There will be a hearing in the Maryland House of Delegates for the Juvenile Restoration Act Thursday at 1:30 p.m.
Here's a few links to Hynson's artwork.
On Wednesday, January 20, the National Organization of Victims of Juvenile Murderers released a statement on the matter saying in part that they oppose "over-sentencing" juvenile offenders that are disproportionate to their crimes and recognize that life without parole may sometimes be a disproportionate sentence for juvenile offenders, however they also say some pose a long-term danger.
While many juvenile offenders have the potential for positive change, there are many who are psychopaths. Psychopaths will always pose a danger because there is no cure or treatment for psychopathy. In such cases, life without parole may be necessary to protect the public.
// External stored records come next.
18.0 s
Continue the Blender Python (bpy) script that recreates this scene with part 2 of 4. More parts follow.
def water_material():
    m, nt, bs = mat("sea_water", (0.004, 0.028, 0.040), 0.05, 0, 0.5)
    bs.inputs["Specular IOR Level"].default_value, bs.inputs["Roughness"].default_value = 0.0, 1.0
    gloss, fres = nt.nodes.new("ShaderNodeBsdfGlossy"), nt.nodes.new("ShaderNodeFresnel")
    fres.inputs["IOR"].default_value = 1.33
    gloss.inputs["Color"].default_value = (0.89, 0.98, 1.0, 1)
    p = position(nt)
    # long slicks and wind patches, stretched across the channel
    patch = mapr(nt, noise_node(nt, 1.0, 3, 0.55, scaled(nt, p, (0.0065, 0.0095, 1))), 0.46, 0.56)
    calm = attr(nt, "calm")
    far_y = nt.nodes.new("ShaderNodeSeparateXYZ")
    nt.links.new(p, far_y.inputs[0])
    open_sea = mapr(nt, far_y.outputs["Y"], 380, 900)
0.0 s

NOVJM believes that each juvenile offender should be sentenced based on their individual characteristics. Advocates of ending life sentences for juveniles argue that they are categorically less culpable due to the “hallmarks of youth”-- impulsivity, susceptibility to peer pressure, etc. However, not all juveniles are the same. Many juvenile criminals do not display any of the “hallmarks of youth.” Rather than being impulsive, they extensively plan out their crimes. And rather than being under peer pressure, they commit their crimes alone. A great example of this is the Donald Torres case from Delaware. Torres broke into the Godt family’s home, spread kerosene around the home, and set it ablaze. He then watched the house burn down with the family inside. The mother, father, three-year-old son, and one-year-old daughter were all killed.
It is nonsensical to say that Torres should not get life without parole because most other juveniles are impulsive and susceptible to peer pressure, even though none of these traits applied to him. We believe that juvenile offenders should be sentenced based on the facts surrounding their specific crimes and not based on the general traits of others in their age group.
Finally, we ask that victims be considered. Murder victims do not get second chances. Many murder victims’ families feel that it is unfair for the killers to be released. They believe that the murderers should not be allowed to enjoy the very freedoms they robbed their loved ones of. To prevent the injustice of an early release, they will fight parole. For these victims, the parole process is incredibly difficult and painful. They suffer nightmares, flashbacks, and panic attacks. This trauma is intensified when parole hearings are more frequent.
Currently, the national debate regarding life sentences for juveniles is focused on the offenders. Victims are forgotten. We ask that Maryland lawmakers keep us in mind when making decisions that will significantly impact us.